Copy every line from the records below that holds the word "with".
============
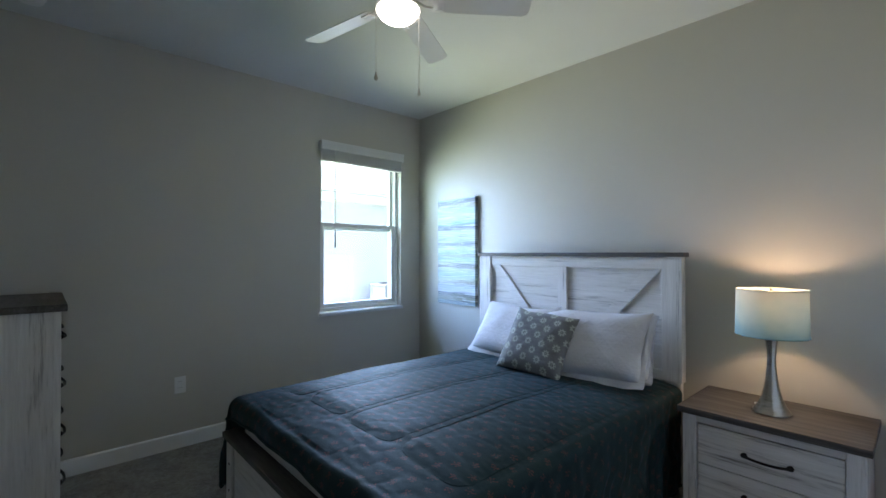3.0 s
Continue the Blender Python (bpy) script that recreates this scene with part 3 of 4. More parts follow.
# ---- comforter ----
def comforter():
    """A quilted cover draped over the mattress: hem, side, top, side, hem across; foot overhang to head along."""
    half, top, rs = 0.772, 0.606, 0.050
    east_drop, west_drop, foot_drop = 0.605, 0.50, 0.135
    y_foot, y_head = 2.402, 4.372
    nu, nv = 250, 220
    across = east_drop + west_drop + 2 * half
    along = foot_drop + (y_head - y_foot)
    bm = bmesh.new()
    uvl = bm.loops.layers.uv.new("UVMap")
    period, wide = 0.385, 0.172

    def stitch(x, y):
        """Distance to the nearest stitched line: long channels with a rounded end near the foot."""
        cx = (math.floor(x / period) + 0.5) * period
        qx, qy = abs(x - cx) - wide + 0.07, (y_foot + 0.19) - y + 0.07
        return abs(min(max(qx, qy), 0.0) + math.hypot(max(qx, 0.0), max(qy, 0.0)) - 0.07)

    grid = []
    for j in range(nv + 1):
        t = along * j / nv
        row = []
        for i in range(nu + 1):
            s = across * i / nu
            a = s - west_drop                 # 0 at the west shoulder
            # across: x, and how far down the side
            if a < 0:
                x, down, side = -half, -a, -1
            elif a > 2 * half:
                x, down, side = half, a - 2 * half, 1
            else:
                x, down, side = a - half, 0.0, 0
            b = t - foot_drop
            y, fdown = (y_foot, -b) if b < 0 else (y_foot + b, 0.0)
            n1 = noise.noise(Vector((s * 3.1, t * 2.3, 0.0)))
            n2 = noise.noise(Vector((s * 9.0, t * 7.0, 4.0)))
            n3 = noise.noise(Vector((s * 7.0 + 0.8 * n1, t * 33.0 + 2 * n1, 9.0)))
            crown = (0.056 - 0.030 * min(1.0, max(0.0, (b - 0.9) / 0.6))) * (1 - min(1, (x / half) ** 4)) * min(1, max(0.0, b) / 0.28) ** 0.8
            z = top + crown
            if down == 0:
                sd = stitch(x, y)
                puff = 0.0040 * min(1.0, sd / 0.05) ** 0.6
                z += puff + 0.003 * n1 + 0.0012 * n2 + 0.0032 * n3 * (0.35 + 0.65 * math.exp(-sd / 0.07)) + 0.0014 * noise.noise(Vector((s * 2.2 + n1, t * 9.0 + 1.5 * n1, 21.0))) + 0.0007 * noise.noise(Vector((s * 26.0, t * 40.0, 2.0))) - 0.0022 * max(0.0, 0.16 - abs(noise.noise(Vector((s * 4.0 + n2, t * 6.5 - n1, 12.0))))) / 0.16
            if down or fdown:
                # round the shoulder, then fall
                tot = math.hypot(down, fdown) if down and fdown else down + fdown
                ang = min(tot / rs, math.pi / 2)
                out = rs * math.sin(ang)
                fall = rs * (1 - math.cos(ang)) + max(0.0, tot - rs * math.pi / 2)
                wx = (down / tot) if tot else 0.0
                wy = (fdown / tot) if tot else 0.0
                depth = min(1.0, fall / 0.4)
                ripple = depth * (0.007 * math.sin(t * 29 + 3 * n1) + 0.006 * math.sin(t * 67 + 5 * n2)) + 0.007 * n1
                x += side * wx * (out + ripple - 0.012 * depth)
                frip = 0.006 * math.sin(s * 13) + 0.006 * n2
                y -= wy * (out + frip)
                z -= fall
                z += 0.006 * n1
                if fdown and not down:
                    z += 0.020 * math.sin((x / half + 1) * math.pi / 2) * min(1, fdown / foot_drop)
                if side < 0:
                    y -= 0.075 * depth * max(0.0, 1 - max(b, 0.0) / 0.35)
                elif down and fdown:
                    y += 0.02 * depth
            # the side hangs a little shorter towards the foot of the west side
            row.append((x - 2.112, y, max(z, 0.012 + 0.004 * n1), s, t))
        grid.append(row)
    vs = [[bm.verts.new(p[:3]) for p in row] for row in grid]
    for j in range(nv):
        for i in range(nu):
            f = bm.faces.new((vs[j][i], vs[j][i + 1], vs[j + 1][i + 1], vs[j + 1][i]))
            for loop, (jj, ii) in zip(f.loops, ((j, i), (j, i + 1), (j + 1, i + 1), (j + 1, i))):
                loop[uvl].uv = grid[jj][ii][3:]
    me = bpy.data.meshes.new("comforter")
    bm.to_mesh(me)
    bm.free()
    me.materials.append(MAT_COMFORTER)
    me.shade_smooth()
    ob = new("comforter", me)
    sol = ob.modifiers.new("thickness", "SOLIDIFY")
    sol.thickness, sol.offset = 0.014, -1.0
    tagged(ob, "dark teal quilted comforter with small rust flowers draped over the bed", "comforter")

    def spot(x, y):
        """Point of the cloth's top at a place across and along."""
        i = int(round((x + half + west_drop) / across * nu))
        j = int(round((y - y_foot + foot_drop) / along * nv))
        return Vector((x - 2.112, y, grid[j][i][2] + 0.0012))

    for k in range(-2, 2):
        cx, y1 = (k + 0.5) * period, y_foot + 0.19
        pts = [(cx - wide, y_head - 0.03 - i * 0.02) for i in range(int((y_head - 0.03 - y1 - 0.07) / 0.02))]
        pts += [(cx - wide + 0.07 - 0.07 * math.cos(a * math.pi / 16), y1 + 0.07 - 0.07 * math.sin(a * math.pi / 16)) for a in range(9)]
        pts += [(2 * cx - x, y) for x, y in pts[::-1]]
        bm = bmesh.new()
        line = [spot(x, y) for x, y in pts]
        for p, q in zip(line, line[1:]):
            if (q - p).length > 1e-4:
                rod(bm, p, q, 0.0011, 5)
        part("stitching", bm, MAT_COMFORTER, ob)
    edge = [Vector(grid[j][0][:3]) for j in range(nv, -1, -1)] + [Vector(p[:3]) for p in grid[0]] + [Vector(grid[j][nu][:3]) for j in range(nv + 1)]
    bm = bmesh.new()
    for p, q in zip(edge, edge[1:]):
        if (q - p).length > 1e-4:
            rod(bm, p, q, 0.008, 6)
    part("hem", bm, MAT_COMFORTER, ob, smooth=True)
    return ob


comforter()


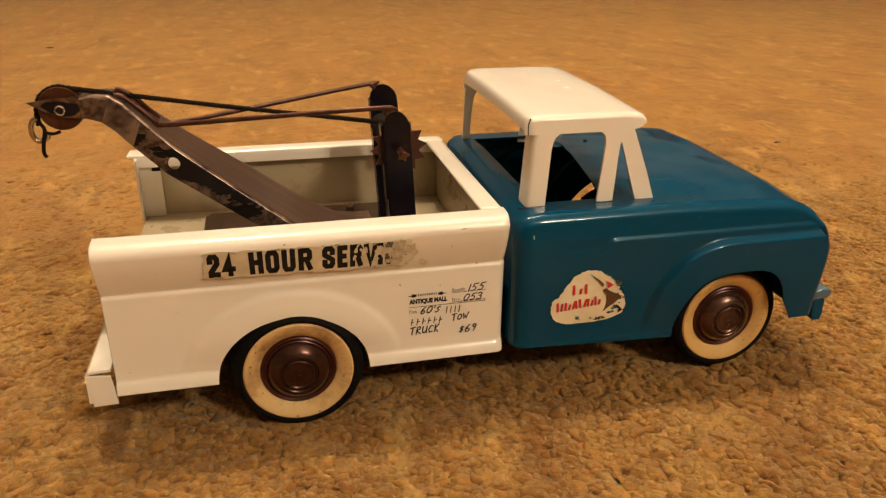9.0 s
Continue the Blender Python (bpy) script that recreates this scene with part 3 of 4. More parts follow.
for flip in (False, True):
    rows = [bed_row(-0.732, 0.012), bed_row(-0.7305, 0.005), bed_row(-0.727)] + [bed_row(x) for x in np.arange(-0.718, 0.872, 0.0105)] + [bed_row(0.877 + 0.036 * math.sin(radians(a)), 0.036 * (1 - math.cos(radians(a)))) for a in (0, 18, 36, 54, 72, 90)] + [bed_row(0.914, 0.075)]
    bm = grid(rows, bed_drop, bed_snap)
    if flip:
        for v in bm.verts:
            v.co.y = 2 * MID - v.co.y
    thicken(outward(part("bed_side", bm, WHITE, truck, "white enamelled steel bed side with wheel arch")), 0.0009, -1)
    bm = box(-0.7285, -0.716, 0.02, 0.125, 0.56, 0.892)
    if flip:
        for v in bm.verts:
            v.co.y = 2 * MID - v.co.y
    bevel(part("corner_post", bm, WHITE, truck), 0.0004)
    bm = box(-0.768, -0.66, -0.030, 0.088, 0.893, 0.9085)
    if flip:
        for v in bm.verts:
            v.co.y = 2 * MID - v.co.y
        bevel(part("rail_cap", bm, WHITE, truck), 0.0006)
    else:
        bm.free()
bevel(part("end_flange", box(-0.732, -0.612, 1.236, 1.246, 0.562, 0.890), WHITE, truck, "white folded end of the far bed side"), 0.0003)
bevel(part("flange_notch", box(-0.655, -0.611, 1.228, 1.235, 0.815, 0.892), BLACK, truck, "dark notch under the rail"), 0.0003)
for y in (0.028, 1.262):
    part("bed_inner_wall", box(-0.714, 0.882, y, y + 0.010, 0.561, 0.838), INNER, truck, "tan unpainted inner bed wall")
part("bed_floor", box(-0.715, 0.883, 0.03, 1.27, 0.545, 0.560), INNER, truck, "cream painted steel bed floor")
part("bed_front_lining", box(0.884, 0.890, 0.06, 1.24, 0.561, 0.892), INNER, truck)
bevel(part("bed_front_wall", box(0.899, 0.909, 0.046, 1.254, 0.262, 0.903), WHITE, truck, "white enamelled bed front facing the cab"), 0.0004)
bevel(part("bed_front_rail", box(0.812, 0.898, 0.092, 1.208, 0.893, 0.909), WHITE, truck, "white steel rail across the bed front"), 0.0008)

# bumpers
bm = bmesh.new()
prof = [(-0.74, 0.372), (-0.825, 0.366), (-0.838, 0.352), (-0.840, 0.22)]
rear = grid([[(x, y, z) for x, z in prof] for y in np.linspace(0.0, 1.30, 16)])
thicken(part("rear_bumper", rear, WHITE, truck, "white enamelled steel rear bumper", soft=False), 0.0012, -1, crisp=False)
for y in (-0.002, 1.29):
    bevel(part("bumper_end", slab([(-0.838, 0.350), (-0.744, 0.340), (-0.730, 0.205), (-0.826, 0.202)], y, y + 0.012), WHITE, truck), 0.0003)
prof = [(2.500, 0.345), (2.53, 0.370), (2.57, 0.384), (2.605, 0.380), (2.623, 0.362), (2.623, 0.338), (2.606, 0.322), (2.50, 0.322)]
bevel(part("front_bumper", slab(prof, 0.0, 1.30), WORNBLUE, truck, "worn blue-grey enamelled steel front bumper"), 0.0008)
prof = [(2.528, 0.321), (2.600, 0.321), (2.603, 0.235), (2.594, 0.20), (2.552, 0.203), (2.538, 0.22)]
bevel(part("bumper_valance", slab(prof, 0.006, 1.294), TEAL, truck, "teal enamelled steel below the bumper bar"), 0.0008)

# underside
for x0, x1, y0 in ((0.30, 0.90, 0.03), (0.96, 1.765, 0.0)):
    part("side_pan", box(x0, x1, y0, 0.158, 0.302, 0.316), RUBBER, truck, "black strip of the underside")
part("underbody", box(-0.70, 2.40, 0.16, 1.14, 0.302, 0.316), RUBBER, truck, "black underside of the body")
part("chassis", box(-0.60, 2.36, 0.30, 1.0, 0.235, 0.30), BLACK, truck, "black steel chassis rail under the body")
for x0, x1 in ((-0.34, 0.32), (1.74, 2.40)):
    for y in (0.19, 1.10):
        part("wheel_well", box(x0, x1, y, y + 0.012, 0.24, 0.54), BLACK, truck)
part("chassis_cross_panel", box(0.918, 0.930, 0.10, 1.20, 0.235, 0.50), RUBBER, truck)
for x in (0.0, 2.05):
    part("axle", tube([(x, 0.08, 0.28), (x, 1.22, 0.28)], 0.02), RUST, truck)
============
• _Result of this task_:
Continue the Blender Python (bpy) script that recreates this scene with part 3 of 4. More parts follow.
        """Distance to the nearest stitched line: long channels with a rounded end near the foot."""
    tagged(ob, "dark teal quilted comforter with small rust flowers draped over the bed", "comforter")
Continue the Blender Python (bpy) script that recreates this scene with part 3 of 4. More parts follow.
    thicken(outward(part("bed_side", bm, WHITE, truck, "white enamelled steel bed side with wheel arch")), 0.0009, -1)